> **Data**
** Start **

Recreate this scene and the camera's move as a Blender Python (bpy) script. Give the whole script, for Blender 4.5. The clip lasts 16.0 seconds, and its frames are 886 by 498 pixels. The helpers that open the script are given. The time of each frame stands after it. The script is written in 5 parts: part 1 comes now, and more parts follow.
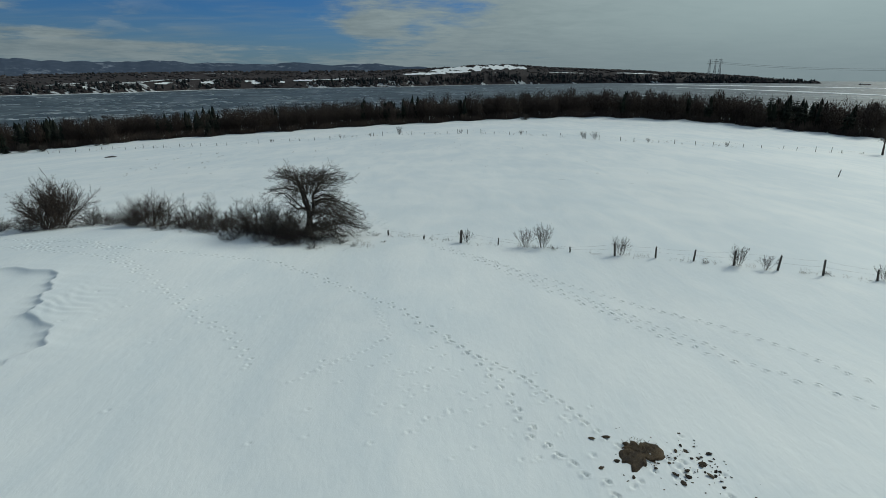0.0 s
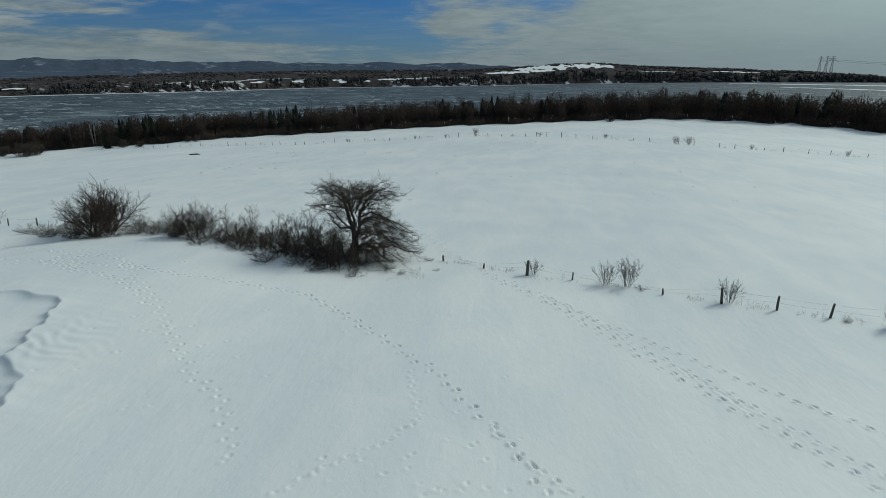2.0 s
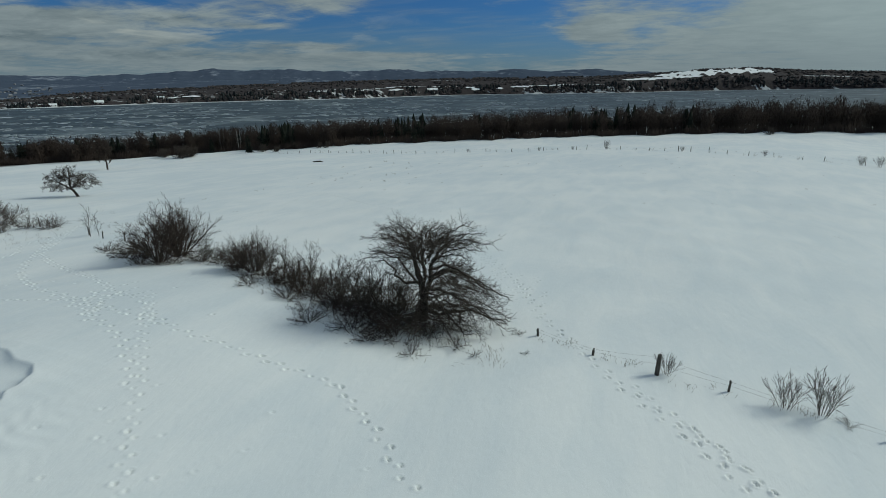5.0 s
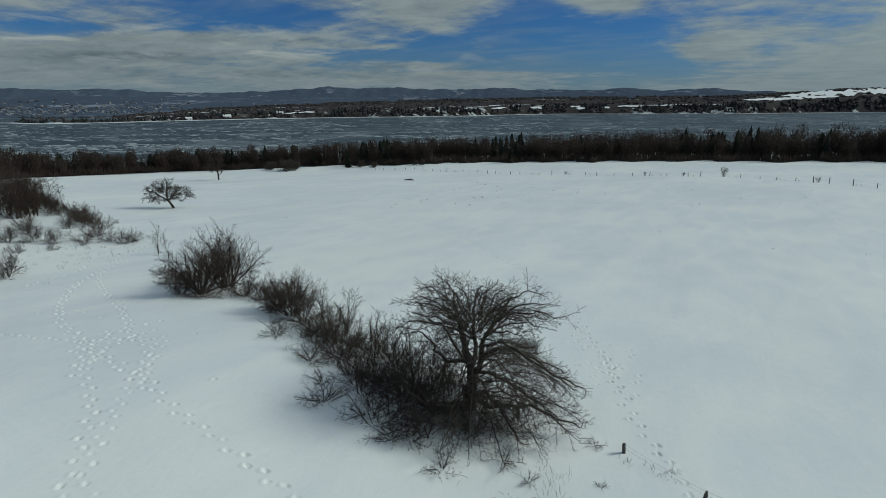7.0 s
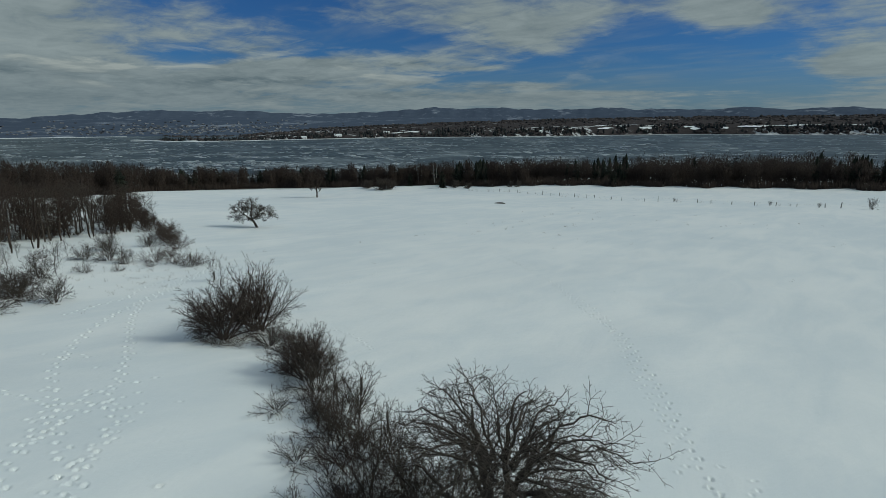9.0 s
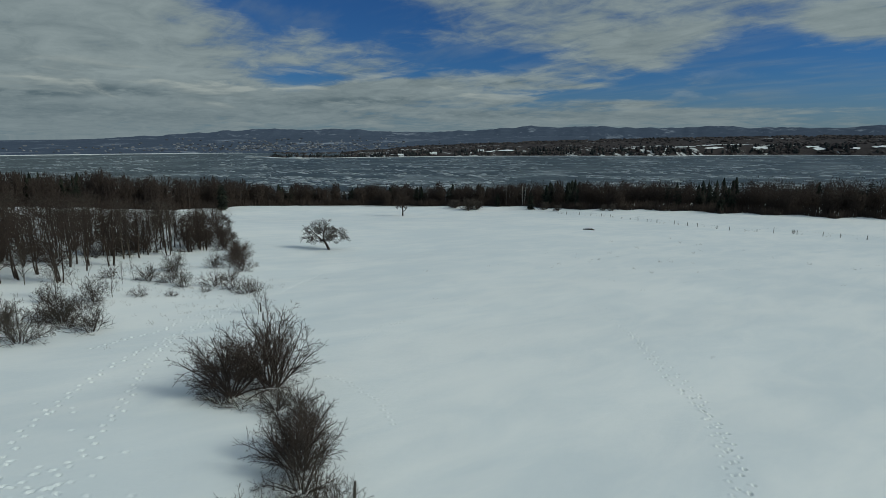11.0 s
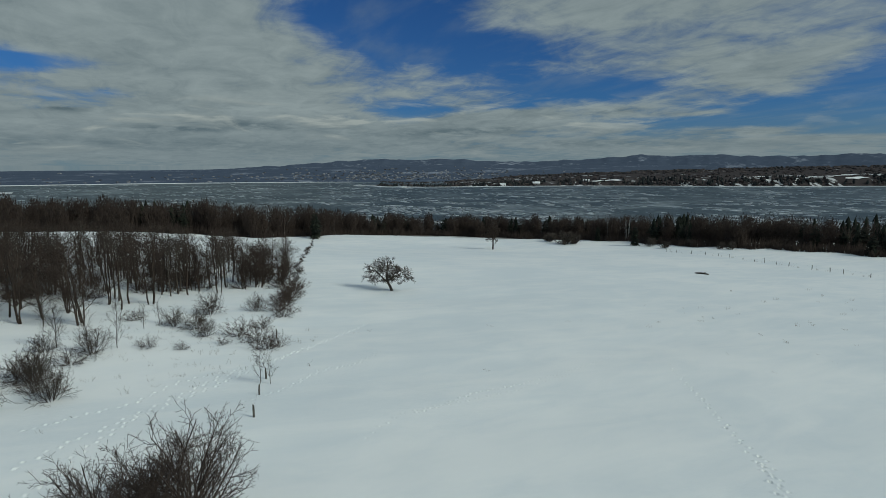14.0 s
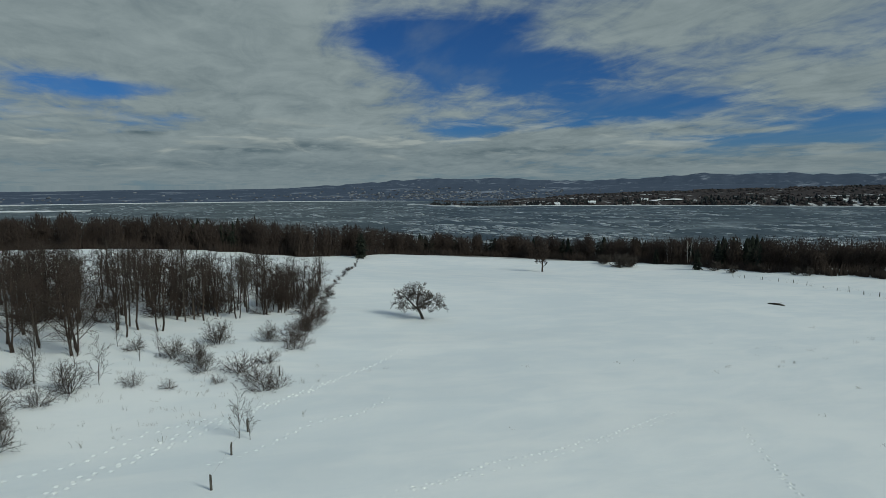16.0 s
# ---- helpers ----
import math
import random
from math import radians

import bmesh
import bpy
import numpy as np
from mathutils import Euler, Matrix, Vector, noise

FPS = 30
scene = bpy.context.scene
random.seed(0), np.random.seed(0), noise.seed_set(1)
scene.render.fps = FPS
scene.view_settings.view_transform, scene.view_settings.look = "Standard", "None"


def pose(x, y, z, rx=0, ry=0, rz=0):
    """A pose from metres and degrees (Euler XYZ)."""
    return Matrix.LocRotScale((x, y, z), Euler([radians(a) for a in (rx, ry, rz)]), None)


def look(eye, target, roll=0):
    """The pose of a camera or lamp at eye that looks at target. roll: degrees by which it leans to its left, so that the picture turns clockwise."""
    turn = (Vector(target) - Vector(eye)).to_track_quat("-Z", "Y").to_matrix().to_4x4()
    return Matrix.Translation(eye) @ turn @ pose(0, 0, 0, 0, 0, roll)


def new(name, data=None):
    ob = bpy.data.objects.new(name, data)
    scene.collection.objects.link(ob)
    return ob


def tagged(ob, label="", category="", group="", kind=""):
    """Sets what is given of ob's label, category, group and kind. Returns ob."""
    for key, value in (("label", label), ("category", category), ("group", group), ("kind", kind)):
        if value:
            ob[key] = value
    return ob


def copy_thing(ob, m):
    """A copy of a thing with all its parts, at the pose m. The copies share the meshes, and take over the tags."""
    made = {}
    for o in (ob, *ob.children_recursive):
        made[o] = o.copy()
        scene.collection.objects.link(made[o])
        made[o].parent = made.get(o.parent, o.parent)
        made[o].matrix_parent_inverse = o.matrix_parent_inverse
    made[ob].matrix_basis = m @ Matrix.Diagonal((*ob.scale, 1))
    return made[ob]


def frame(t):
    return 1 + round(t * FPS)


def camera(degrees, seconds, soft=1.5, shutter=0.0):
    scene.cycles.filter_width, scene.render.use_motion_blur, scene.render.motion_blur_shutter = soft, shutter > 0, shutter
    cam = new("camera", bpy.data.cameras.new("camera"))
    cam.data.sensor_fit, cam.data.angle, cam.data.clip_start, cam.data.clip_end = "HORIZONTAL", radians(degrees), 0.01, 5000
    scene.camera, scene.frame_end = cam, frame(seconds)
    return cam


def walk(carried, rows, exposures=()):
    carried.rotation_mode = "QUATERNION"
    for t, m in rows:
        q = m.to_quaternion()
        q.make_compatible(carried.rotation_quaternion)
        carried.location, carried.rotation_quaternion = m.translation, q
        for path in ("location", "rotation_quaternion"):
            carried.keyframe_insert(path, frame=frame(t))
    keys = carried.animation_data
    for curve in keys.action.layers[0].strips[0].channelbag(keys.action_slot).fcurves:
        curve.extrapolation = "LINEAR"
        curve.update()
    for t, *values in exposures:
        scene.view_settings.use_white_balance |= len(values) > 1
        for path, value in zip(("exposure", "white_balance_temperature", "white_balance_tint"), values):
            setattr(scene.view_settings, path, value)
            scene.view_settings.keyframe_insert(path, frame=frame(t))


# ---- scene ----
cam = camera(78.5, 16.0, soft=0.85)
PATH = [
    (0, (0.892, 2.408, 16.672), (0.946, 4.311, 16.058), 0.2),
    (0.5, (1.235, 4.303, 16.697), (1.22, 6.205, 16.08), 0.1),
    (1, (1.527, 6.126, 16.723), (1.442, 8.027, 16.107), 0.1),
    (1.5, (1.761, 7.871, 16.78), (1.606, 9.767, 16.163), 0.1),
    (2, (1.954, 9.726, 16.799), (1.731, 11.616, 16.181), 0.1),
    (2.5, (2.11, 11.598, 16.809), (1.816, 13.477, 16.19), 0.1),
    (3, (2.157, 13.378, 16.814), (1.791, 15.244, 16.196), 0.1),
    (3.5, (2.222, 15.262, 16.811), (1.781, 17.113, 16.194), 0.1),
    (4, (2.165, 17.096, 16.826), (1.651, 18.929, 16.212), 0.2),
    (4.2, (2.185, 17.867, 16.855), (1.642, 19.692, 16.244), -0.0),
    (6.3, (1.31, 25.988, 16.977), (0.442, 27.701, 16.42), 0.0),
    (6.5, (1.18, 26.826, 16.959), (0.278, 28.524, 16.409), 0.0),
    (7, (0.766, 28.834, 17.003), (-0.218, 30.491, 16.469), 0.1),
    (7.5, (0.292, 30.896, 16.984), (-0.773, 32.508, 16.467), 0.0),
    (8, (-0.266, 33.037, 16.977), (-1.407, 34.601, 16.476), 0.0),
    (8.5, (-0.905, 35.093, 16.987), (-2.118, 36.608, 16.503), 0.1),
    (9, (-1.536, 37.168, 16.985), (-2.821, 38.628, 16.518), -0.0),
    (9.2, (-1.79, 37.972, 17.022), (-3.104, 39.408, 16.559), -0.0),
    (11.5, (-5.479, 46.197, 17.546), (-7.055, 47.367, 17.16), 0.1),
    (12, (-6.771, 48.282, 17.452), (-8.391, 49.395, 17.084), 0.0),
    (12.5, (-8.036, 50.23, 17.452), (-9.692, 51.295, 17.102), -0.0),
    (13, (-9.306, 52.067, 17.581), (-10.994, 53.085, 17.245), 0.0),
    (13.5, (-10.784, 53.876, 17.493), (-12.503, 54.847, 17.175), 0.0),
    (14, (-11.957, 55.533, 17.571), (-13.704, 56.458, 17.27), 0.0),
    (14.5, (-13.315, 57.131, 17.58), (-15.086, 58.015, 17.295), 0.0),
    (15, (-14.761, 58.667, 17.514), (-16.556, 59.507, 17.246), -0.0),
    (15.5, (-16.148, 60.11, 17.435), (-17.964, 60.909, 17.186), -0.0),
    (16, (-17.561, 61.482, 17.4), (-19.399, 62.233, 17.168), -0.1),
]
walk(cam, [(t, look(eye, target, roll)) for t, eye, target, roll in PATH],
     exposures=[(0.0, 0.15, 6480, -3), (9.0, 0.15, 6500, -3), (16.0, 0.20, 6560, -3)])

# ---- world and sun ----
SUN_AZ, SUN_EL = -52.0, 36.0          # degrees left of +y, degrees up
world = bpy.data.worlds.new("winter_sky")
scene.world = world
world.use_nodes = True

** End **

Return the listing above in full and without alteration, excluding its pictures.

Recreate this scene and the camera's move as a Blender Python (bpy) script. Give the whole script, for Blender 4.5. The clip lasts 16.0 seconds, and its frames are 886 by 498 pixels. The helpers that open the script are given. The time of each frame stands after it. The script is written in 5 parts: part 1 comes now, and more parts follow.
0.0 s
2.0 s
5.0 s
7.0 s
9.0 s
11.0 s
14.0 s
16.0 s
# ---- helpers ----
import math
import random
from math import radians

import bmesh
import bpy
import numpy as np
from mathutils import Euler, Matrix, Vector, noise

FPS = 30
scene = bpy.context.scene
random.seed(0), np.random.seed(0), noise.seed_set(1)
scene.render.fps = FPS
scene.view_settings.view_transform, scene.view_settings.look = "Standard", "None"


def pose(x, y, z, rx=0, ry=0, rz=0):
    """A pose from metres and degrees (Euler XYZ)."""
    return Matrix.LocRotScale((x, y, z), Euler([radians(a) for a in (rx, ry, rz)]), None)


def look(eye, target, roll=0):
    """The pose of a camera or lamp at eye that looks at target. roll: degrees by which it leans to its left, so that the picture turns clockwise."""
    turn = (Vector(target) - Vector(eye)).to_track_quat("-Z", "Y").to_matrix().to_4x4()
    return Matrix.Translation(eye) @ turn @ pose(0, 0, 0, 0, 0, roll)


def new(name, data=None):
    ob = bpy.data.objects.new(name, data)
    scene.collection.objects.link(ob)
    return ob


def tagged(ob, label="", category="", group="", kind=""):
    """Sets what is given of ob's label, category, group and kind. Returns ob."""
    for key, value in (("label", label), ("category", category), ("group", group), ("kind", kind)):
        if value:
            ob[key] = value
    return ob


def copy_thing(ob, m):
    """A copy of a thing with all its parts, at the pose m. The copies share the meshes, and take over the tags."""
    made = {}
    for o in (ob, *ob.children_recursive):
        made[o] = o.copy()
        scene.collection.objects.link(made[o])
        made[o].parent = made.get(o.parent, o.parent)
        made[o].matrix_parent_inverse = o.matrix_parent_inverse
    made[ob].matrix_basis = m @ Matrix.Diagonal((*ob.scale, 1))
    return made[ob]


def frame(t):
    return 1 + round(t * FPS)


def camera(degrees, seconds, soft=1.5, shutter=0.0):
    scene.cycles.filter_width, scene.render.use_motion_blur, scene.render.motion_blur_shutter = soft, shutter > 0, shutter
    cam = new("camera", bpy.data.cameras.new("camera"))
    cam.data.sensor_fit, cam.data.angle, cam.data.clip_start, cam.data.clip_end = "HORIZONTAL", radians(degrees), 0.01, 5000
    scene.camera, scene.frame_end = cam, frame(seconds)
    return cam


def walk(carried, rows, exposures=()):
    carried.rotation_mode = "QUATERNION"
    for t, m in rows:
        q = m.to_quaternion()
        q.make_compatible(carried.rotation_quaternion)
        carried.location, carried.rotation_quaternion = m.translation, q
        for path in ("location", "rotation_quaternion"):
            carried.keyframe_insert(path, frame=frame(t))
    keys = carried.animation_data
    for curve in keys.action.layers[0].strips[0].channelbag(keys.action_slot).fcurves:
        curve.extrapolation = "LINEAR"
        curve.update()
    for t, *values in exposures:
        scene.view_settings.use_white_balance |= len(values) > 1
        for path, value in zip(("exposure", "white_balance_temperature", "white_balance_tint"), values):
            setattr(scene.view_settings, path, value)
            scene.view_settings.keyframe_insert(path, frame=frame(t))


# ---- scene ----
cam = camera(78.5, 16.0, soft=0.85)
PATH = [
    (0, (0.892, 2.408, 16.672), (0.946, 4.311, 16.058), 0.2),
    (0.5, (1.235, 4.303, 16.697), (1.22, 6.205, 16.08), 0.1),
    (1, (1.527, 6.126, 16.723), (1.442, 8.027, 16.107), 0.1),
    (1.5, (1.761, 7.871, 16.78), (1.606, 9.767, 16.163), 0.1),
    (2, (1.954, 9.726, 16.799), (1.731, 11.616, 16.181), 0.1),
    (2.5, (2.11, 11.598, 16.809), (1.816, 13.477, 16.19), 0.1),
    (3, (2.157, 13.378, 16.814), (1.791, 15.244, 16.196), 0.1),
    (3.5, (2.222, 15.262, 16.811), (1.781, 17.113, 16.194), 0.1),
    (4, (2.165, 17.096, 16.826), (1.651, 18.929, 16.212), 0.2),
    (4.2, (2.185, 17.867, 16.855), (1.642, 19.692, 16.244), -0.0),
    (6.3, (1.31, 25.988, 16.977), (0.442, 27.701, 16.42), 0.0),
    (6.5, (1.18, 26.826, 16.959), (0.278, 28.524, 16.409), 0.0),
    (7, (0.766, 28.834, 17.003), (-0.218, 30.491, 16.469), 0.1),
    (7.5, (0.292, 30.896, 16.984), (-0.773, 32.508, 16.467), 0.0),
    (8, (-0.266, 33.037, 16.977), (-1.407, 34.601, 16.476), 0.0),
    (8.5, (-0.905, 35.093, 16.987), (-2.118, 36.608, 16.503), 0.1),
    (9, (-1.536, 37.168, 16.985), (-2.821, 38.628, 16.518), -0.0),
    (9.2, (-1.79, 37.972, 17.022), (-3.104, 39.408, 16.559), -0.0),
    (11.5, (-5.479, 46.197, 17.546), (-7.055, 47.367, 17.16), 0.1),
    (12, (-6.771, 48.282, 17.452), (-8.391, 49.395, 17.084), 0.0),
    (12.5, (-8.036, 50.23, 17.452), (-9.692, 51.295, 17.102), -0.0),
    (13, (-9.306, 52.067, 17.581), (-10.994, 53.085, 17.245), 0.0),
    (13.5, (-10.784, 53.876, 17.493), (-12.503, 54.847, 17.175), 0.0),
    (14, (-11.957, 55.533, 17.571), (-13.704, 56.458, 17.27), 0.0),
    (14.5, (-13.315, 57.131, 17.58), (-15.086, 58.015, 17.295), 0.0),
    (15, (-14.761, 58.667, 17.514), (-16.556, 59.507, 17.246), -0.0),
    (15.5, (-16.148, 60.11, 17.435), (-17.964, 60.909, 17.186), -0.0),
    (16, (-17.561, 61.482, 17.4), (-19.399, 62.233, 17.168), -0.1),
]
walk(cam, [(t, look(eye, target, roll)) for t, eye, target, roll in PATH],
     exposures=[(0.0, 0.15, 6480, -3), (9.0, 0.15, 6500, -3), (16.0, 0.20, 6560, -3)])

# ---- world and sun ----
SUN_AZ, SUN_EL = -52.0, 36.0          # degrees left of +y, degrees up
world = bpy.data.worlds.new("winter_sky")
scene.world = world
world.use_nodes = True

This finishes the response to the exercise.